Johan Fredrik Varen Johan Fredrik Varen - 3 months ago 12
Git Question

How do I debug a large git commit?

Ok, here's the case:

A couple of years ago, multiple changes was made to multiple files in our codebase, and was committed all at once. Somewhere in those changes hides a bug. Using git bisect, I was quickly able to track down the culprit commit, but the amount of changes in that commit made me a little less enthusiastic.

Finding a bad commit is a breeze with git bisect, but once found, what is the best way to track down the single change that made it all go boom? Revert the affected files to their previous version, one by one?


This can be pretty tedious unless you understand very well all the changes that occured within that large commit.

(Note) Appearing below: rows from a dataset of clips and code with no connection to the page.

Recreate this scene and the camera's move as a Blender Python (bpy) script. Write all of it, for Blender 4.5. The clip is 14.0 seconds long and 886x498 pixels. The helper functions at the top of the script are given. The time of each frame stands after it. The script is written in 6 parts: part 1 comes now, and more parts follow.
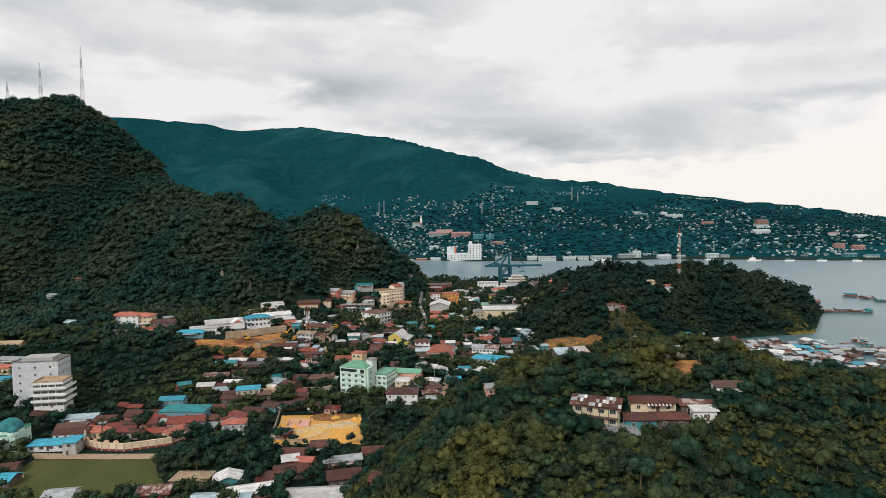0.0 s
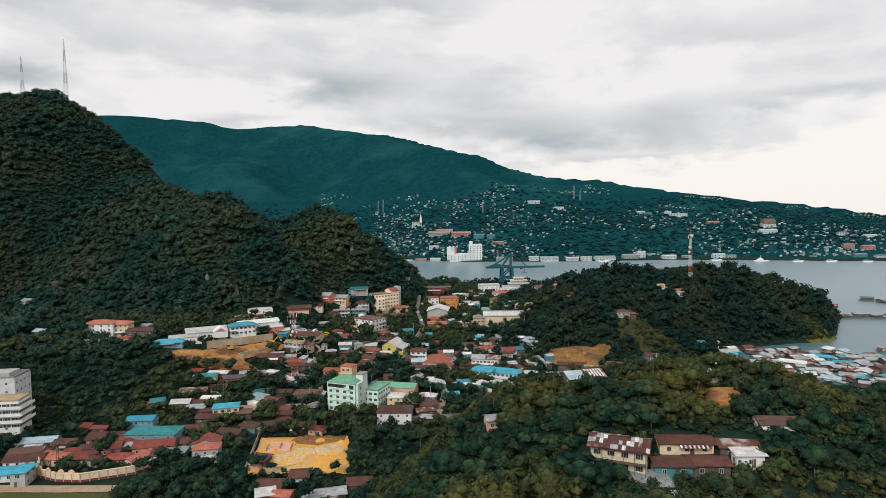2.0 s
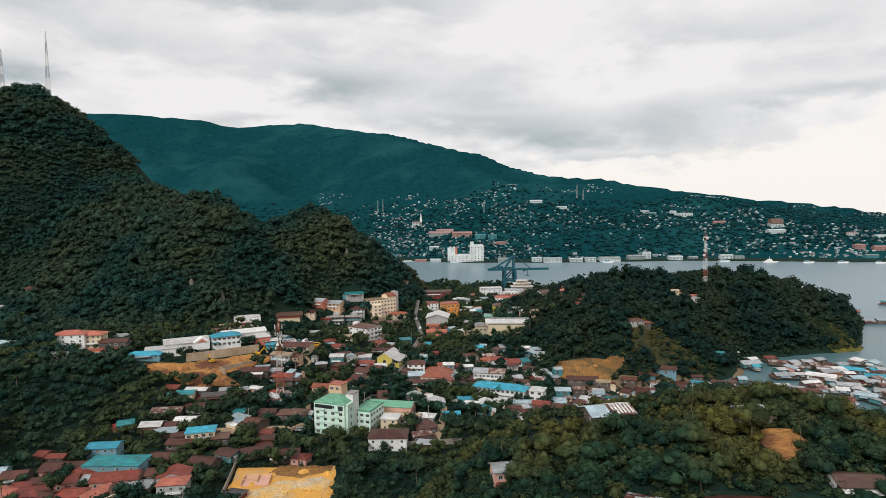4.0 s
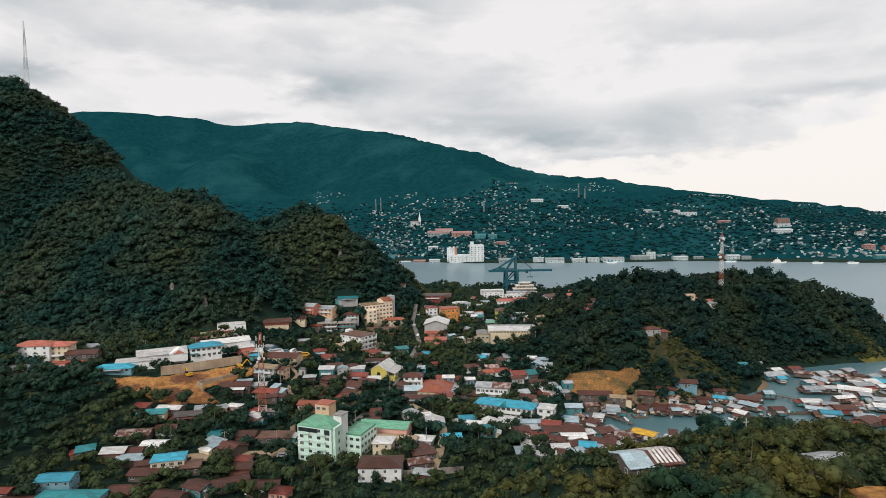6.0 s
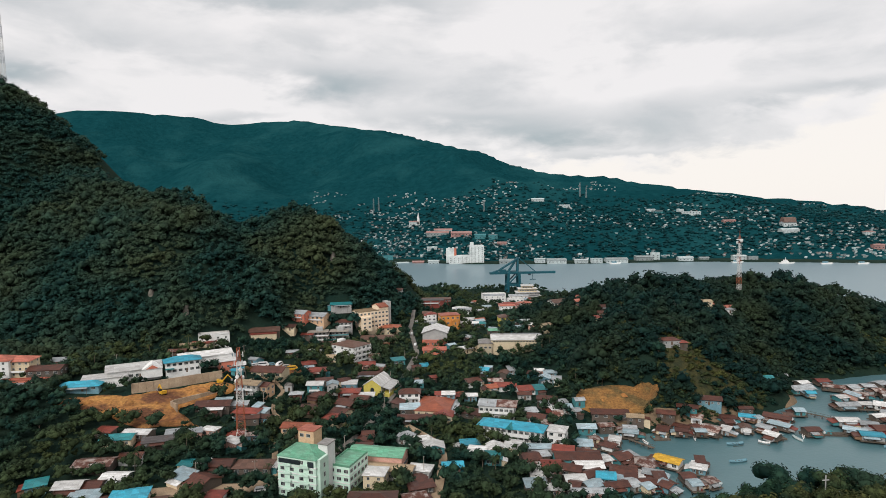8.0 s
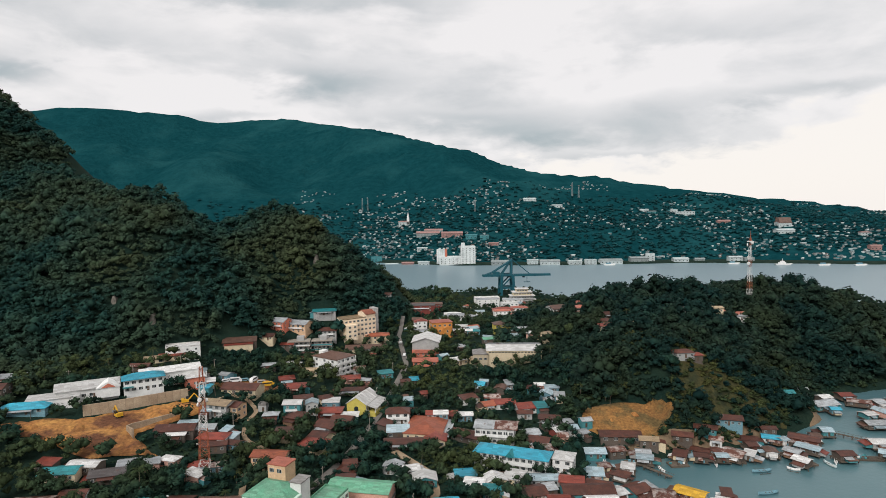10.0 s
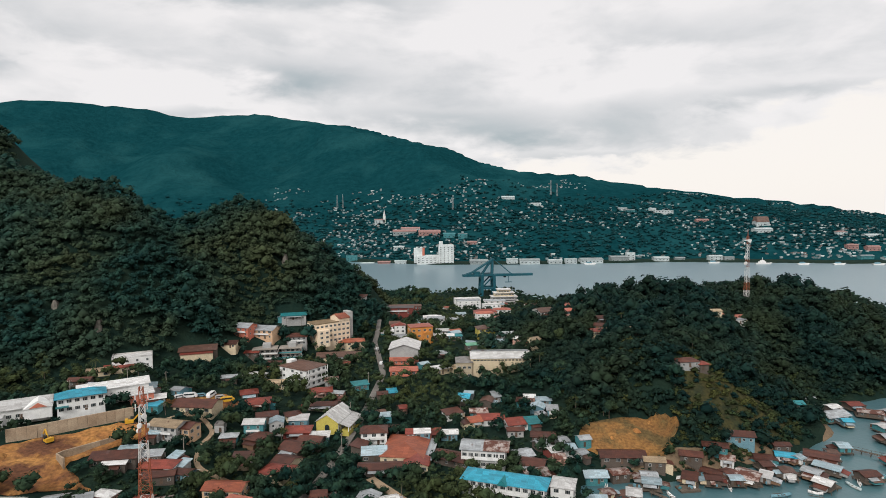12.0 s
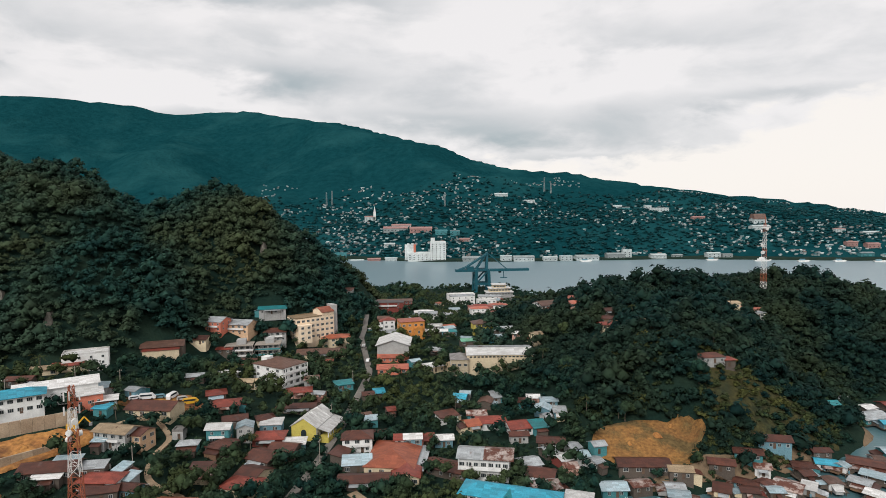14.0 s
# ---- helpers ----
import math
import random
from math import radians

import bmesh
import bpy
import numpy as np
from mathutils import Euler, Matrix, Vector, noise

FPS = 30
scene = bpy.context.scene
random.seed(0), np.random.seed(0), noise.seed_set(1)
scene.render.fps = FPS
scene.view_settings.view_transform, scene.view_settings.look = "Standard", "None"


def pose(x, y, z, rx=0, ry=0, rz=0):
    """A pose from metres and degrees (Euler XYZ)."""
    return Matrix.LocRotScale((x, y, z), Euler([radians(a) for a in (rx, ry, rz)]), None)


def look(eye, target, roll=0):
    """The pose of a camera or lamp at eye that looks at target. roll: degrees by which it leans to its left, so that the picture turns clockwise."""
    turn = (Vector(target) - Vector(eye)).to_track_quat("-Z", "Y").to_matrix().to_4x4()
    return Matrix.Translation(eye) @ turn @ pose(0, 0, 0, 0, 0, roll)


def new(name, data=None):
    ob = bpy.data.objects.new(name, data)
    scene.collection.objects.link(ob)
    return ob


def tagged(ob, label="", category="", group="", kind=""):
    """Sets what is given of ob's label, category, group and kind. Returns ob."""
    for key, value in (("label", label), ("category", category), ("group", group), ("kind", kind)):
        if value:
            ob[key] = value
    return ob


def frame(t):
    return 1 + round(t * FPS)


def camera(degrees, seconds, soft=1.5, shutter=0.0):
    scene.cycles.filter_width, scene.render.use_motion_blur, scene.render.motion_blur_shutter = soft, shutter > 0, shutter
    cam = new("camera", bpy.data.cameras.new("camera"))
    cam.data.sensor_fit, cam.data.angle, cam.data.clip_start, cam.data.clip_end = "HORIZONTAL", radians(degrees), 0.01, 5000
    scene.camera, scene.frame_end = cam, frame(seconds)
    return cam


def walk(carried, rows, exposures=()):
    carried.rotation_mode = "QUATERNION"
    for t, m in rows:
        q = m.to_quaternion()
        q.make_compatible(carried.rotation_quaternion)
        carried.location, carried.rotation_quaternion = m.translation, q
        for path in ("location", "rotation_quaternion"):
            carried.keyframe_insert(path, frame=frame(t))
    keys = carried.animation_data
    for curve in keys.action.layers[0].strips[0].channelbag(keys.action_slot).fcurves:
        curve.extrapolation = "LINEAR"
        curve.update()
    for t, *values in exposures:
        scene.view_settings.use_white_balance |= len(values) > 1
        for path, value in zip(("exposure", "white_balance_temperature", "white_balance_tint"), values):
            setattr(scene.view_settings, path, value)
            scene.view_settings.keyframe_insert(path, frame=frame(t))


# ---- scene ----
cam = camera(73.3, 14.0, soft=0.45)
PATH = [
    (0, (-1.349, -2.577, 109.117), (-1.352, -0.581, 108.992), -0.7),
    (0.5, (-0.674, 4.274, 109.006), (-0.677, 6.27, 108.88), -0.7),
    (1, (0.106, 11.531, 109.208), (0.1, 13.527, 109.082), -0.8),
    (1.5, (0.608, 19.127, 109.691), (0.602, 21.123, 109.563), -0.7),
    (2, (0.869, 26.76, 110.215), (0.863, 28.756, 110.086), -0.7),
    (2.5, (1.197, 34.501, 110.818), (1.19, 36.497, 110.688), -0.7),
    (3, (1.554, 42.386, 111.208), (1.545, 44.382, 111.077), -0.7),
    (5.5, (1.655, 81.574, 111.535), (1.647, 83.57, 111.401), -0.7),
    (6, (1.385, 89.555, 111.423), (1.379, 91.55, 111.288), -0.7),
    (6.5, (1.461, 97.385, 111.341), (1.455, 99.38, 111.207), -0.7),
    (7, (1.959, 104.827, 111.328), (1.953, 106.822, 111.193), -0.8),
    (7.5, (1.679, 112.3, 112.23), (1.674, 114.295, 112.092), -0.7),
    (8, (1.262, 119.878, 112.029), (1.259, 121.873, 111.892), -0.8),
    (10.5, (-0.271, 159.769, 111.484), (-0.222, 161.764, 111.346), -0.7),
    (11, (-1.057, 167.771, 110.718), (-0.986, 169.765, 110.58), -0.7),
    (11.5, (-1.405, 174.678, 110.812), (-1.314, 176.671, 110.67), -0.6),
    (12, (-1.74, 182.516, 109.71), (-1.629, 184.508, 109.567), -0.5),
    (12.5, (-2.022, 190.916, 107.263), (-1.902, 192.907, 107.12), -0.5),
    (13, (-1.708, 198.294, 105.119), (-1.587, 200.285, 104.974), -0.4),
    (13.5, (-1.551, 206.179, 102.838), (-1.42, 208.169, 102.691), -0.3),
    (14, (-0.943, 214.576, 98.964), (-0.803, 216.566, 98.825), -0.4),
]
walk(cam, [(t, look(eye, target, roll)) for t, eye, target, roll in PATH])

# ---- world and sun: overcast, bright towards the open sea ----
world = bpy.data.worlds.new("overcast_sky")
scene.world = world
world.use_nodes = True
wt = world.node_tree
wt.nodes.clear()


def wnode(kind, **props):
    n = wt.nodes.new(kind)
    for k, v in props.items():
        if k in ("operation", "blend_type", "data_type", "sky_type", "noise_dimensions", "interpolation_type", "vector_type"):
            if k == "operation":
                n.operation = v
            elif k == "blend_type":
                n.blend_type = v
            elif k == "data_type":
                n.data_type = v
            elif k == "sky_type":
                n.sky_type = v
            elif k == "noise_dimensions":
                n.noise_dimensions = v
        else:
            n.inputs[k].default_value = v
    return n


SUN_ELEVATION, SUN_ROTATION = 40.0, 205.0
sky = wnode("ShaderNodeTexSky", sky_type="NISHITA")
sky.sun_disc = False
sky.sun_elevation, sky.sun_rotation = radians(SUN_ELEVATION), radians(SUN_ROTATION)
coord = wnode("ShaderNodeTexCoord")
split = wnode("ShaderNodeSeparateXYZ")
wt.links.new(coord.outputs["Generated"], split.inputs[0])


def wmath(op, *values, clamp=False):
    n = wnode("ShaderNodeMath", operation=op)
    n.use_clamp = clamp
    for k, v in enumerate(values):
        if isinstance(v, (int, float)):
            n.inputs[k].default_value = v
        else:
            wt.links.new(v, n.inputs[k])
    return n.outputs[0]


SX, SY, SZ = split.outputs["X"], split.outputs["Y"], split.outputs["Z"]
level = wmath("SQRT", wmath("ADD", wmath("MULTIPLY", SX, SX), wmath("MULTIPLY", SY, SY)))
azim = wmath("DIVIDE", SX, wmath("MAXIMUM", level, 0.05))
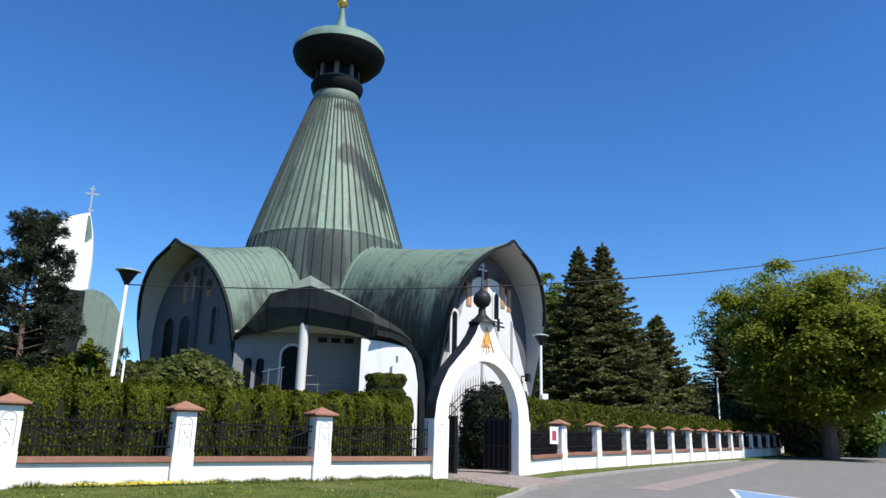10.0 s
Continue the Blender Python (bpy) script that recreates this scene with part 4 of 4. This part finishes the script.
# ---- ground details ----
stripe = part("road_band", slab([(11.9, 21.6), (23.5, 33.6), (40.0, 50.4), (40.4, 49.6), (24.3, 32.6), (12.7, 20.8)], -0.089, -0.084), PAVER)
tagged(stripe, "reddish paved band across the grey road", "road band", kind="structure")
kerb_a = [Vector((x, y, -0.02)) for x, y in KERB_LINE[2:] + [(8.6, 21.3)]]
kerb_b = [Vector((x, y, -0.02)) for x, y in KERB_FAR]


def kerb_line(points, label):
    """Kerbstones of a metre along a line, each its own piece."""
    line = thing("kerb", label, "kerb", kind="structure")
    for a, b in zip(points, points[1:]):
        d = (b - a)
        n = max(1, round(d.length / 1.0))
        for k in range(n):
            m = frame_at(a + d * k / n, d)
            part("kerbstone", block(0.004, d.length / n - 0.004, -0.075, 0.075, -0.13, 0.025, 0.012, m), KERB, line)


kerb_line(kerb_a, "curved worn concrete kerb round the lawn")
kerb_line(kerb_b[:5], "concrete kerb along the fence verge")

# grass blades and flowers on the near lawn
rng = np.random.default_rng(5)
n = 60000
x = rng.uniform(-13, 11, n)
y = rng.uniform(9.0, 26, n)
fence_y = 19.18 + (x + 5.30) * 0.4416
edge = np.interp(y, [q[1] for q in KERB_LINE[2:]], [q[0] for q in KERB_LINE[2:]])
keep = (y < fence_y - 0.3) & (x < edge - 0.12)
x, y = x[keep], y[keep]
n = len(x)
h = rng.uniform(0.02, 0.07, n) * (0.7 + 0.6 * np.sin(x * 1.7) * np.sin(y * 1.3))
a = rng.uniform(0, 6.28, n)
c, s_ = np.cos(a) * 0.012, np.sin(a) * 0.012
lx, ly = rng.normal(0, 0.02, n), rng.normal(0, 0.02, n)
zero = np.zeros(n)
v = np.stack([np.stack([x - c, y - s_, zero], 1), np.stack([x + c, y + s_, zero], 1), np.stack([x + lx, y + ly, h], 1)], 1).reshape(-1, 3)
BLADE = leafy("grass_blades", (0.08, 0.12, 0.022), (0.18, 0.20, 0.058))
tagged(arrays("grass", v, np.arange(3 * n).reshape(n, 3), BLADE), "short mown grass blades on the lawn", "grass", kind="stuff")
n = 900
x = np.concatenate([rng.normal(-2.3, 0.9, 800), rng.uniform(-12, 3, 100)])
y = 19.18 + (x + 5.30) * 0.4416 - 0.28 - np.abs(rng.normal(0, 0.16, n)) - np.concatenate([np.zeros(800), rng.uniform(0, 4, 100)])
p = np.stack([x, y, rng.uniform(0.05, 0.12, n)], 1)
v, f = cards(rng, p, np.tile([0, -0.3, 1.0], (n, 1)), 0.036, 0.2, 1.0)
YELLOW = material("dandelion_yellow", (0.75, 0.6, 0.05), 0.7)
tagged(arrays("dandelion", v, f, YELLOW), "yellow dandelion flowers along the wall", "flowers", kind="stuff")

# worn bare earth beside the kerb
EARTH = speckled("bare_sandy_earth", (0.15, 0.125, 0.075), (0.22, 0.185, 0.12), 9, 0.95, 0.5, 0.03)
for cx, cy, rx, ry, seed in ((1.9, 12.2, 0.75, 0.28, 1), (2.9, 12.75, 0.5, 0.2, 2), (2.5, 11.4, 0.6, 0.35, 3), (-1.2, 13.4, 0.3, 0.13, 4), (1.0, 14.4, 0.35, 0.13, 5)):
    rng = np.random.default_rng(seed)
    rim = []
    for k in range(36):
        a = 2 * math.pi * k / 36
        r = 1 + 0.22 * math.sin(3 * a + seed) + 0.14 * math.sin(7 * a + 2 * seed) + rng.normal(0, 0.07)
        rim.append((cx + rx * r * math.cos(a), cy + ry * r * math.sin(a)))
    tagged(part("bare_earth", slab(rim, -0.02, 0.006), EARTH), "worn patch of bare sandy earth in the lawn", "bare earth", kind="structure")

# painted parking bay on the forecourt
BLUE_PAINT, ROAD_WHITE = speckled("blue_road_paint", (0.16, 0.27, 0.42), (0.24, 0.34, 0.48), 10, 0.9), speckled("white_road_paint", (0.55, 0.56, 0.56), (0.65, 0.66, 0.66), 10, 0.9)
bay = thing("parking_bay", "pale blue painted parking bay with white border", "road marking", kind="structure")
part("blue_field", slab([(15.5, 21.3), (15.4, 19.0), (15.3, 16.5), (12.2, 16.4), (13.5, 18.6)], -0.0895, -0.086), BLUE_PAINT, bay)
for (x0, y0), (x1, y1) in (((15.55, 21.6), (15.4, 16.6)), ((12.2, 16.4), (15.5, 21.5))):
    d = Vector((x1 - x0, y1 - y0))
    part("white_line", block(0, d.length, -0.07, 0.07, -0.0885, -0.082, 0, frame_at((x0, y0), d)), ROAD_WHITE, bay)

for k, (x, y, r, h) in enumerate(((56.0, 64.0, 3.2, 2.6), (49.5, 68.0, 3.0, 2.8), (70.0, 84.0, 4.0, 3.0), (60.5, 78.5, 4.0, 3.0), (50.0, 80.0, 4.5, 4.5), (58.0, 88.0, 5.0, 5.0), (72.0, 96.0, 6.0, 5.0))):
    shrub("roadside_bush", "dark roadside bush under the trees", "bush", (x, y), (r, r * 0.8, h), h * 0.9, DARK_FIR, 120 + k, 5000, 0.28, 2.2)
post = thing("marker_post", "thin white steel post behind the hedge", "post", pose(-3.72, 24.1, 0))
part("shaft", lathe([(0.03, -0.05), (0.03, 3.35), (0.0, 3.37)], 10), GALVANISED, post, smooth=True)

n = 5200
x = rng.uniform(-5.0, 6.0, n)
y = 19.18 + (x + 5.30) * 0.4416 - 0.22 - np.abs(rng.normal(0, 0.09, n))
h = rng.uniform(0.05, 0.2, n) * (0.6 + 0.5 * np.sin(x * 3.1) ** 2)
a = rng.uniform(0, 6.28, n)
c, s_ = np.cos(a) * 0.012, np.sin(a) * 0.012
v = np.stack([np.stack([x - c, y - s_, 0 * x], 1), np.stack([x + c, y + s_, 0 * x], 1), np.stack([x + rng.normal(0, 0.03, n), y + rng.normal(0, 0.03, n), h], 1)], 1).reshape(-1, 3)
tagged(arrays("weeds", v, np.arange(3 * n).reshape(n, 3), BLADE), "taller grass tufts along the foot of the wall", "grass", kind="stuff")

Typically a very large (bad large) commit involves many different changes. What you need to do is isolate all those changes conceptually and rewrite different commits.

I suggest breaking down changes according to these 4 criteria:

[NEW] involves all code related to a singly identified technical-level feature (as opposed to user-level which may involve more than one tech-level feature)

[RFG] any behavioral invariant changes. Preserves executed behavior and APIs (interfaces)

[CHG] implementation of anything that represents a change of specifications/requirements

[FIX] any changes that may change behavior to make it conformant to the intentions behind the codeing.

then, git-wise here is what you need to do:

  git checkout <bad commit SHA1> -b CULPRIT

this will create a "CULPRIT" branch. I always keep this one as a reference as you may need to perform many tedious itteration of the following steps. As a sidenote, keeping partial references along the way help (as branches or tags).

  git reset HEAD^ --mixed

this will undo the commit as if all the changes from the commit were applied as patch of unstaged changes to the previous commit. Then using

  git add --patch

you can change a subset of those changes. Do not hesitate to use the [s]plit option to singly pick the changes line by line. Sometimes, you can't avoid an edition to hand pick the changes you want. And restage as multiple commits broken down in the NEW,RFG,CHG,FIX scheme I suggest above and rewrite as many commits as you want.

Be mindful of:

  • staging a new commit that do not compile
  • staging a new commit that produce "trivial" runtime error (such as segfault for example)
  • sub commits that needs to be combined to make the thing work

...because the goal is to make bisect work. Furthermore, ensure your new commits are the same as the old commit by git diff the new HEAD commit againts CULPRIT to ensure you did not introduced further changes.

This is a pain at first and requires a lot of practice but once you become good enough at doing this, you will become a debugging god to be worshipped by your whole team and then can spread the gospel of small commits in the form of NEW,CHG,RFG and FIX.